I have run into some problems when trying to train a network that fits some multivariate quadratic function, or the Euclidean distance between 2 points in a 3-dimensional space, where they are 'pretty far from each other'(typically between $2.1\times10^7$ and $2.4\times10^7$).
To begin with, I have a whole bunch of data from a simulation that features the coordinates of both points, and the distance between them calculated with exactly the same formula as what I attempt to fit, stated as below:
$d=\sqrt{\Delta x^2+\Delta y^2+\Delta z^2}$.
The input data are a set of 3 decimals of the difference of coordinates of both points, one really close to the origin point and another faraway. (Originally 6 when I didn't do the subtraction myself.) The set is generated by a simulation with numpy.random(size = 3)
and then scaled up with a proper multiplier.
and with Keras I constructed something like this:
train_f, test_f, train_t, test_t = train_test_split(X_dist, Y_dist, test_size = 0.3)
nn_r = Sequential()
nn_r.add(InputLayer(input_shape = (train_f.shape[1], )))
nn_r.add(Dense(6, activation = 'linear'))
nn_r.add(Dense(12, activation = LeakyReLU()))
nn_r.add(Dense(12, activation = LeakyReLU()))
nn_r.add(Dense(1, activation = 'linear'))
nn_r.compile(loss = 'mse', optimizer = Adam(), metrics = ['mae', 'mse'])
es_r = EarlyStopping(monitor = 'loss', patience = 30)

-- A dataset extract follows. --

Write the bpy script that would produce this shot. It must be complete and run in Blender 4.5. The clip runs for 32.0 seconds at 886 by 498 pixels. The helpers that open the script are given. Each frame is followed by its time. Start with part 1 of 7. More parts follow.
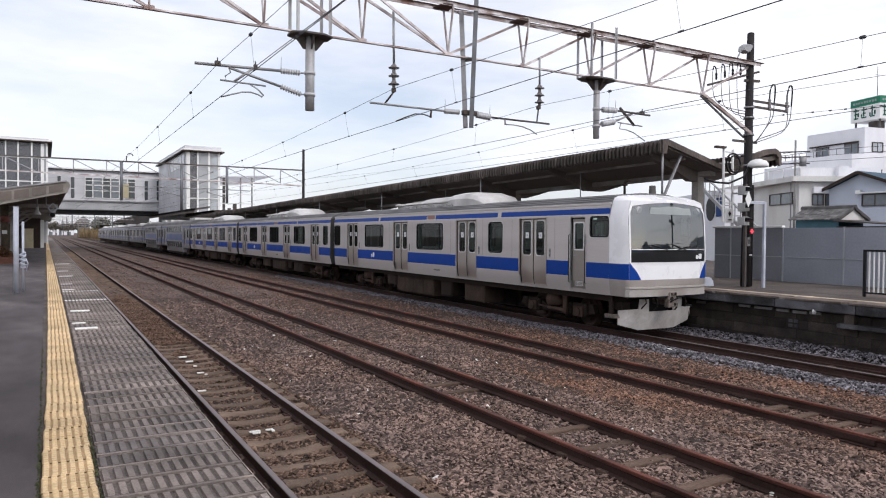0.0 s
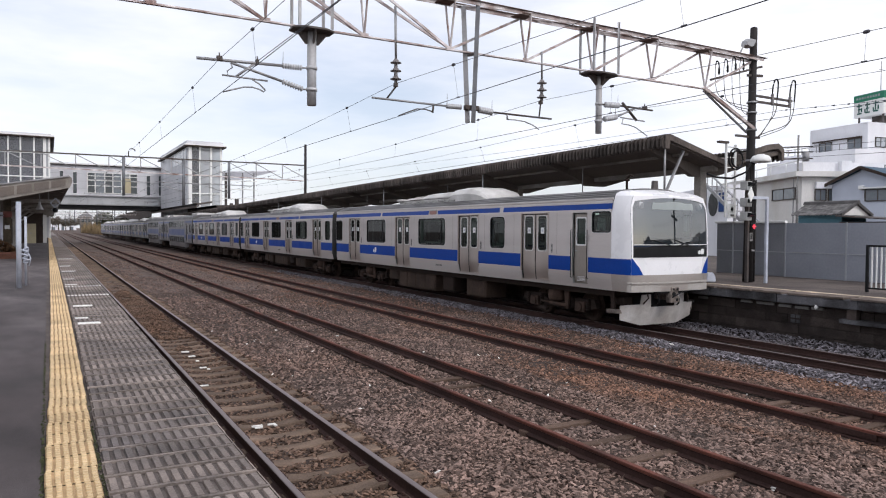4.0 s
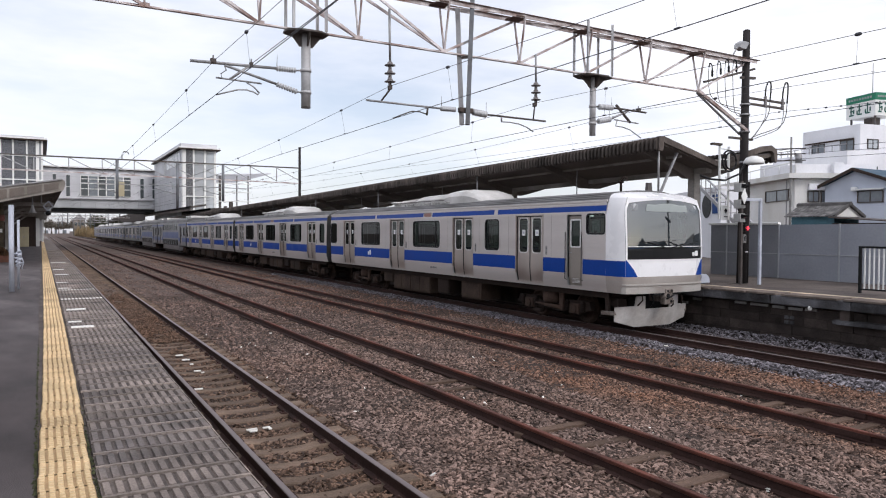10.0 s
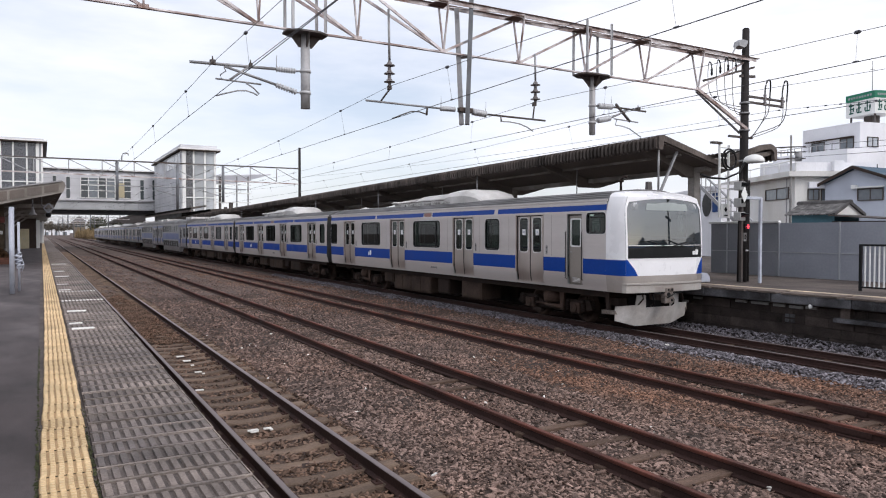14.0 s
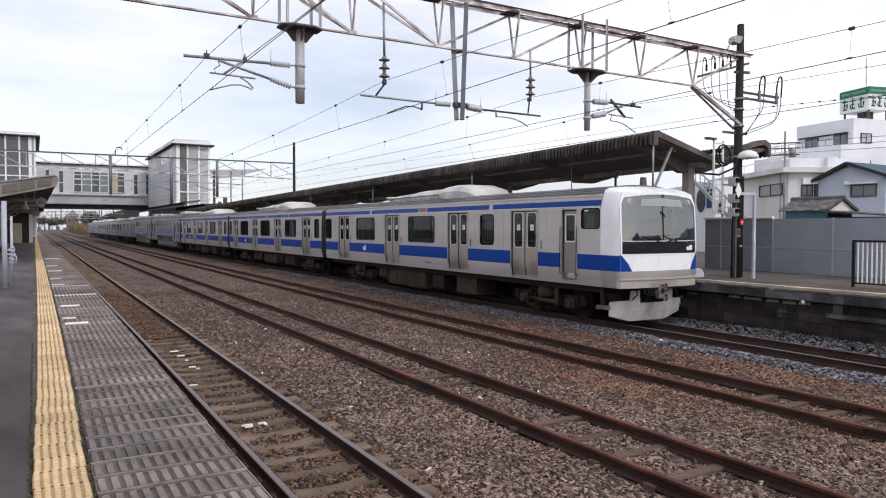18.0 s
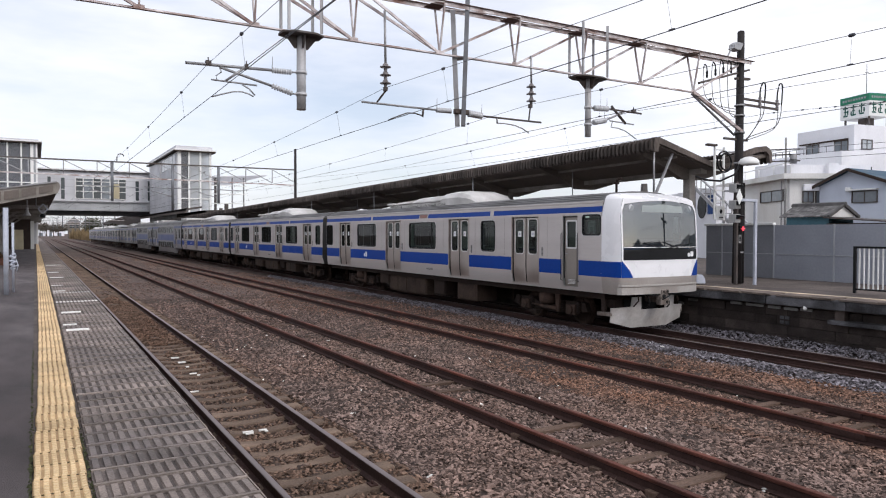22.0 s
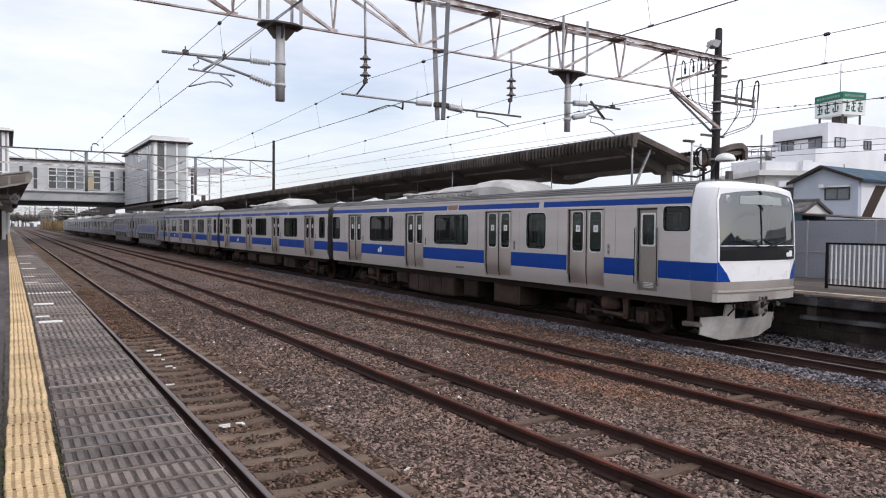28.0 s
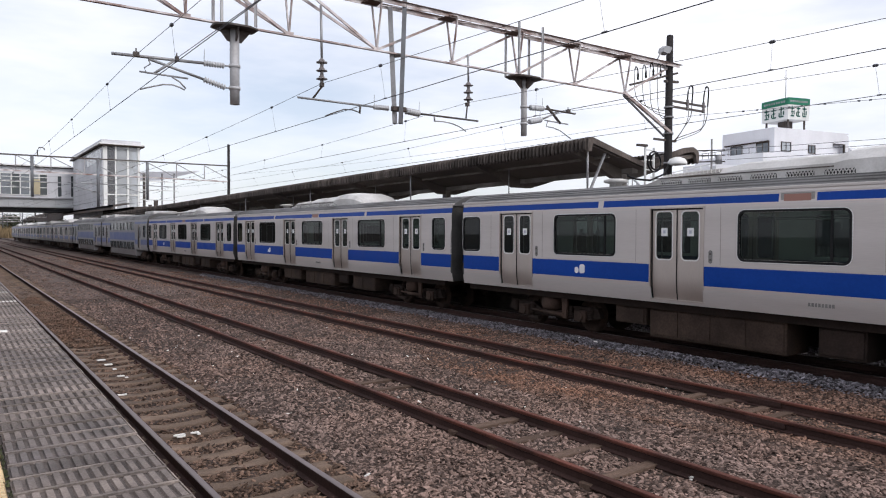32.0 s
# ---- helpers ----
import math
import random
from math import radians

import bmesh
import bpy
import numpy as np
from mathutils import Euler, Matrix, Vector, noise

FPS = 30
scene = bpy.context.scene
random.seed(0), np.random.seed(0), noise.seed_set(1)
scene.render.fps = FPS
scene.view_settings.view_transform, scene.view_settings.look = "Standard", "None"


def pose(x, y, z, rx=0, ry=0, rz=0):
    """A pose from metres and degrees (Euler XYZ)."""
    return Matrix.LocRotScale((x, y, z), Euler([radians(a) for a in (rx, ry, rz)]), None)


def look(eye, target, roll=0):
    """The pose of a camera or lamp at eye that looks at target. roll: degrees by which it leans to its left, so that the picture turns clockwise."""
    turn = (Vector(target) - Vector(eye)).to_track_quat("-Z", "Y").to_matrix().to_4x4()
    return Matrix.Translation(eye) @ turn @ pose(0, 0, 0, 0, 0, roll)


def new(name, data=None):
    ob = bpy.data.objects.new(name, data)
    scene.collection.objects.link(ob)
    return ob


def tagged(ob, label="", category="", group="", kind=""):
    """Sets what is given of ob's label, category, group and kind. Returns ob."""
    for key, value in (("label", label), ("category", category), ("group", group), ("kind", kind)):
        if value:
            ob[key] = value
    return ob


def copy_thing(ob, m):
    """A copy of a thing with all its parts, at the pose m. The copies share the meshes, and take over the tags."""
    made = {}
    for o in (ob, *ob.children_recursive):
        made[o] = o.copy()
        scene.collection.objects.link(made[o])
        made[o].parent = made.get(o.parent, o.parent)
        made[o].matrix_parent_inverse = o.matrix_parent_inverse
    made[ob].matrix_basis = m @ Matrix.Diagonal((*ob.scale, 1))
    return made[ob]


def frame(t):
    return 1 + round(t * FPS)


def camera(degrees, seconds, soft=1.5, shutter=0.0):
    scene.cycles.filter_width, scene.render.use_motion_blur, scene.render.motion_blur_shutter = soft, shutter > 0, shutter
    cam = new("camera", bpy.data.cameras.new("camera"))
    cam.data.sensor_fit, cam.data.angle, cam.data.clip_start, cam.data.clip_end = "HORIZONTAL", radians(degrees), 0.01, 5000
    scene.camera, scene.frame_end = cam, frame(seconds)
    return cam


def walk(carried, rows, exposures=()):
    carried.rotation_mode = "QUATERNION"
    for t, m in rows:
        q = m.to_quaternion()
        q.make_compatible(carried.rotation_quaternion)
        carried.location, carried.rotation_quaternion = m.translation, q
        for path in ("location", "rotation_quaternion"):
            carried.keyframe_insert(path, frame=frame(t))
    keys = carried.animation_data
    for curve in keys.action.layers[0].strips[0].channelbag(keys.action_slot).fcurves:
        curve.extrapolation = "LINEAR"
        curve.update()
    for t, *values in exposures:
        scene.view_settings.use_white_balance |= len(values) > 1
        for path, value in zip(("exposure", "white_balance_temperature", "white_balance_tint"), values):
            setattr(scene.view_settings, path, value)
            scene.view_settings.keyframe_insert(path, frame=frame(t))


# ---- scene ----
# seconds, yaw, pitch and lean of a camera held by hand at one spot on the platform
EYE = (0.0, 0.0, 2.453)
TURNS = (
    (0.0, -29.578, -1.147, 0.435), (0.5, -29.451, -1.174, 0.285), (1.0, -29.282, -1.293, 0.255), (1.5, -29.215, -1.451, 0.337),
    (2.0, -29.212, -1.537, 0.498), (2.5, -29.223, -1.574, 0.594), (3.0, -29.284, -1.549, 0.515), (3.5, -29.344, -1.536, 0.487),
    (5.5, -29.616, -1.550, 0.309), (6.0, -29.569, -1.453, 0.284), (6.5, -29.571, -1.421, 0.436), (7.0, -29.599, -1.428, 0.394),
    (7.5, -29.642, -1.427, 0.386), (8.0, -29.645, -1.358, 0.383), (8.5, -29.645, -1.270, 0.504), (9.0, -29.714, -1.275, 0.432),
    (9.5, -29.807, -1.324, 0.269), (10.0, -29.854, -1.347, 0.310), (10.5, -29.849, -1.323, 0.001), (11.0, -29.797, -1.188, -0.000),
    (11.5, -29.737, -1.090, 0.221), (12.0, -29.758, -1.097, 0.161), (12.5, -29.827, -1.166, -0.012),
    (13.0, -29.845, -1.198, -0.083), (13.5, -29.839, -1.279, -0.002), (14.0, -29.832, -1.354, 0.040),
    (14.5, -29.866, -1.432, 0.189), (16.5, -30.148, -1.610, 0.139), (17.0, -30.125, -1.559, 0.165),
    (17.5, -30.163, -1.610, 0.237), (18.0, -30.264, -1.748, 0.149), (18.5, -30.321, -1.813, 0.152),
    (19.0, -30.321, -1.813, 0.152), (19.5, -30.331, -1.774, 0.321), (20.0, -30.350, -1.695, 0.252),
    (20.5, -30.338, -1.609, 0.040), (21.0, -30.290, -1.526, -0.065), (21.5, -30.206, -1.371, 0.049),
    (22.0, -30.178, -1.227, 0.129), (22.5, -30.231, -1.109, 0.248), (23.0, -30.243, -1.010, 0.207),
    (23.5, -30.279, -0.958, 0.084), (24.0, -30.250, -0.958, 0.148), (24.5, -30.157, -0.921, 0.164),
    (25.0, -30.046, -0.906, 0.150), (25.5, -29.994, -0.930, 0.143), (27.5, -31.145, -1.684, 0.424),
    (28.0, -31.894, -1.756, 0.557), (28.5, -32.820, -1.772, 0.518), (29.0, -33.870, -1.764, 0.325),
    (29.5, -34.824, -1.774, 0.423), (30.0, -35.350, -1.748, 0.338), (30.5, -35.378, -1.701, 0.405),
    (31.0, -35.354, -1.592, 0.385), (31.5, -35.375, -1.480, 0.274), (32.0, -35.276, -1.409, 0.170),
)
cam = camera(64.62, 32.0, soft=1.1, shutter=0.0)
walk(cam, [(t, pose(*EYE) @ pose(0, 0, 0, 0, 0, yaw) @ pose(0, 0, 0, 90 + pitch) @ pose(0, 0, 0, 0, 0, lean)) for t, yaw, pitch, lean in TURNS])

# ---- world and sun: a bright, mostly overcast day ----
world = bpy.data.worlds.new("sky")
scene.world = world
world.use_nodes = True
wn, wl = world.node_tree.nodes, world.node_tree.links
wn.clear()
SUN_EL, SUN_AZ = 42.0, 168.0
sky = wn.new("ShaderNodeTexSky")
sky.sky_type, sky.sun_disc = "NISHITA", False
sky.sun_elevation, sky.sun_rotation = radians(SUN_EL), radians(SUN_AZ)
sky.air_density, sky.dust_density = 1.0, 2.0
blue = wn.new("ShaderNodeVectorMath")
blue.operation = "SCALE"
blue.inputs["Scale"].default_value = 0.14
wl.new(sky.outputs[0], blue.inputs[0])
coords = wn.new("ShaderNodeTexCoord")
flat = wn.new("ShaderNodeMapping")
flat.inputs["Scale"].default_value = (1.0, 1.0, 4.2)
flat.inputs["Location"].default_value = (-13.16, -19.56, -11.9)
wl.new(coords.outputs["Generated"], flat.inputs[0])
cloud = wn.new("ShaderNodeTexNoise")
cloud.inputs["Scale"].default_value, cloud.inputs["Detail"].default_value = 1.6, 6.0
cloud.inputs["Roughness"].default_value = 0.55
wl.new(flat.outputs[0], cloud.inputs["Vector"])
veil = wn.new("ShaderNodeValToRGB")
veil.color_ramp.elements[0].position, veil.color_ramp.elements[1].position = 0.33, 0.6
veil.color_ramp.elements[0].color = (0.4, 0.4, 0.4, 1)
veil.color_ramp.elements[1].color = (1, 1, 1, 1)
wl.new(cloud.outputs["Fac"], veil.inputs[0])
white = wn.new("ShaderNodeMix")
white.data_type = "RGBA"
white.inputs[7].default_value = (1.09, 1.1, 1.14, 1)
wl.new(veil.outputs[0], white.inputs[0])
wl.new(blue.outputs[0], white.inputs[6])
back = wn.new("ShaderNodeBackground")
back.inputs["Strength"].default_value = 1.0
# the cloud is brighter round the hidden sun
sun_way = wn.new("ShaderNodeVectorMath")
sun_way.operation = "DOT_PRODUCT"
sun_way.inputs[1].default_value = (math.sin(radians(SUN_AZ)) * math.cos(radians(SUN_EL)), math.cos(radians(SUN_AZ)) * math.cos(radians(SUN_EL)), math.sin(radians(SUN_EL)))
wl.new(coords.outputs["Generated"], sun_way.inputs[0])
glare = wn.new("ShaderNodeMapRange")
glare.interpolation_type = "SMOOTHSTEP"
glare.inputs["From Min"].default_value, glare.inputs["From Max"].default_value = 0.2, 1.0
glare.inputs["To Min"].default_value, glare.inputs["To Max"].default_value = 1.0, 1.3
wl.new(sun_way.outputs["Value"], glare.inputs["Value"])
bright = wn.new("ShaderNodeVectorMath")
bright.operation = "SCALE"
wl.new(white.outputs[2], bright.inputs[0]), wl.new(glare.outputs[0], bright.inputs["Scale"])
wl.new(bright.outputs[0], back.inputs[0])
wout = wn.new("ShaderNodeOutputWorld")
wl.new(back.outputs[0], wout.inputs[0])

sun = new("sun", bpy.data.lights.new("sun", "SUN"))
sun.data.energy, sun.data.angle, sun.data.color = 1.25, radians(16), (1.0, 0.96, 0.9)
az, el = radians(SUN_AZ), radians(SUN_EL)
sun.matrix_world = look((0, 0, 40), (-math.sin(az) * math.cos(el), -math.cos(az) * math.cos(el), 40 - math.sin(el)))
scene.view_settings.exposure = 0.0
scene.view_settings.use_white_balance = True
scene.view_settings.white_balance_temperature, scene.view_settings.white_balance_tint = 6300, 12.5


# ---- materials ----
def material(name, base, rough=0.6, metal=0.0, vary=0.15, scale=3.0, fine=40.0, bump=0.0, tone=None, tone_scale=0.6, tone_amount=0.5, each=0.0, isle=0.0, stretch=(1, 1, 1), spread=False):
    """A surface with a coarse and a fine variation; tone is a second colour in large stains; each and isle vary whole pieces; spread lets stains run on over neighbouring still pieces."""
    m = bpy.data.materials.new(name)
    m.use_nodes = True
    n, l = m.node_tree.nodes, m.node_tree.links
    b = n["Principled BSDF"]
    b.inputs["Roughness"].default_value, b.inputs["Metallic"].default_value = rough, metal
    b.inputs["Specular IOR Level"].default_value = 0.5 if rough < 0.4 else 0.15
    tc = n.new("ShaderNodeTexCoord")
    mp = n.new("ShaderNodeMapping")
    mp.inputs["Scale"].default_value = stretch
    l.new(n.new("ShaderNodeNewGeometry").outputs["Position"] if spread else tc.outputs["Object"], mp.inputs[0])

    def noise_node(sc, detail=4.0):
        k = n.new("ShaderNodeTexNoise")
        k.inputs["Scale"].default_value, k.inputs["Detail"].default_value = sc, detail
        l.new(mp.outputs[0], k.inputs["Vector"])
        return k.outputs["Fac"]

    def mapped(value, lo, hi):
        k = n.new("ShaderNodeMapRange")
        k.inputs["From Min"].default_value, k.inputs["From Max"].default_value = 0.3, 0.7
        k.inputs["To Min"].default_value, k.inputs["To Max"].default_value = lo, hi
        l.new(value, k.inputs["Value"])
        return k.outputs[0]

    def times(a, c):
        k = n.new("ShaderNodeMath")
        k.operation = "MULTIPLY"
        l.new(a, k.inputs[0]), l.new(c, k.inputs[1])
        return k.outputs[0]

    coarse, grain = noise_node(scale), noise_node(fine)
    gain = times(mapped(coarse, 1 - vary, 1 + vary), mapped(grain, 1 - vary * 0.7, 1 + vary * 0.7))
    if each:
        info = n.new("ShaderNodeObjectInfo")
        k = n.new("ShaderNodeMapRange")
        k.inputs["To Min"].default_value, k.inputs["To Max"].default_value = 1 - each, 1 + each
        l.new(info.outputs["Random"], k.inputs["Value"])
        gain = times(gain, k.outputs[0])
    if isle:
        geo = n.new("ShaderNodeNewGeometry")
        k = n.new("ShaderNodeMapRange")
        k.inputs["To Min"].default_value, k.inputs["To Max"].default_value = 1 - isle, 1 + isle
        l.new(geo.outputs["Random Per Island"], k.inputs["Value"])
        gain = times(gain, k.outputs[0])
    col = n.new("ShaderNodeRGB")
    col.outputs[0].default_value = (*base, 1)
    colour = col.outputs[0]
    if tone:
        mix = n.new("ShaderNodeMix")
        mix.data_type = "RGBA"
        mix.inputs[7].default_value = (*tone, 1)
        l.new(mapped(noise_node(tone_scale, 5.0), 0.0, tone_amount * 2), mix.inputs[0])
        l.new(colour, mix.inputs[6])
        colour = mix.outputs[2]
    v = n.new("ShaderNodeVectorMath")
    v.operation = "SCALE"
    l.new(colour, v.inputs[0]), l.new(gain, v.inputs["Scale"])
    l.new(v.outputs[0], b.inputs["Base Color"])
    r = mapped(coarse, max(rough - 0.1, 0.03), min(rough + 0.1, 1.0))
    l.new(r, b.inputs["Roughness"])
    if bump:
        k = n.new("ShaderNodeBump")
        k.inputs["Strength"].default_value, k.inputs["Distance"].default_value = min(1.0, bump), 0.02
        l.new(grain, k.inputs["Height"]), l.new(k.outputs[0], b.inputs["Normal"])
    return m


def glass_material(name, tint, rough=0.02, clear=0.35, ior=1.5, body_colour=(0.016, 0.021, 0.021)):
    """Tinted pane: a gloss coat over a see-through body."""
    m = bpy.data.materials.new(name)
    m.use_nodes = True
    n, l = m.node_tree.nodes, m.node_tree.links
    n.clear()
    out = n.new("ShaderNodeOutputMaterial")
    see, gloss, dark = n.new("ShaderNodeBsdfTransparent"), n.new("ShaderNodeBsdfGlossy"), n.new("ShaderNodeBsdfDiffuse")
    see.inputs[0].default_value = (*tint, 1)
    gloss.inputs["Roughness"].default_value = rough
    dark.inputs[0].default_value = (*body_colour, 1)
    body, coat, fr = n.new("ShaderNodeMixShader"), n.new("ShaderNodeMixShader"), n.new("ShaderNodeFresnel")
    fr.inputs["IOR"].default_value = ior
    body.inputs[0].default_value = clear
    l.new(dark.outputs[0], body.inputs[1]), l.new(see.outputs[0], body.inputs[2])
    l.new(fr.outputs[0], coat.inputs[0]), l.new(body.outputs[0], coat.inputs[1]), l.new(gloss.outputs[0], coat.inputs[2])
    l.new(coat.outputs[0], out.inputs[0])
    return m


def glow_material(name, colour, power):
    m = bpy.data.materials.new(name)
    m.use_nodes = True
    b = m.node_tree.nodes["Principled BSDF"]
    b.inputs["Base Color"].default_value = (*colour, 1)
    b.inputs["Emission Color"].default_value, b.inputs["Emission Strength"].default_value = (*colour, 1), power
    return m


def sheet_material(name, colour):
    """A thin sheet that passes part of the daylight."""
    m = bpy.data.materials.new(name)
    m.use_nodes = True
    n, l = m.node_tree.nodes, m.node_tree.links
    n.clear()
    out, mix = n.new("ShaderNodeOutputMaterial"), n.new("ShaderNodeMixShader")
    face, glow = n.new("ShaderNodeBsdfDiffuse"), n.new("ShaderNodeBsdfTranslucent")
    face.inputs[0].default_value = glow.inputs[0].default_value = (*colour, 1)
    mix.inputs[0].default_value = 0.6
    l.new(face.outputs[0], mix.inputs[1]), l.new(glow.outputs[0], mix.inputs[2]), l.new(mix.outputs[0], out.inputs[0])
    return m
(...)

lr_r = ReduceLROnPlateau(monitor = 'loss')
nn_r.fit(train_f, train_t, epochs = ep, verbose = 1, callbacks = [es_r, lr_r])
score_r = nn_r.evaluate(x = test_f, y = test_t)
The network does accept the design and starts well, but never giving a reasonable result; mse reaches somewhere above $1\times10^9$ in the end.
I have tried normalizing the input with sklearn.preprocessing
, which did accelerate the training process but did not help with the accuracy; modifying its structure did affect the result significantly but it never end up in an acceptable result either. I even tried doing the subtraction myself and feed the network with the difference, and that did not work either.
Additionally, the system might need to deal with noisy data so I decided to give NNs a try instead of simply putting some numbers back in the formula above.
I'm not sure where the problem could be from, and how I can make it work better. Thank you in advance.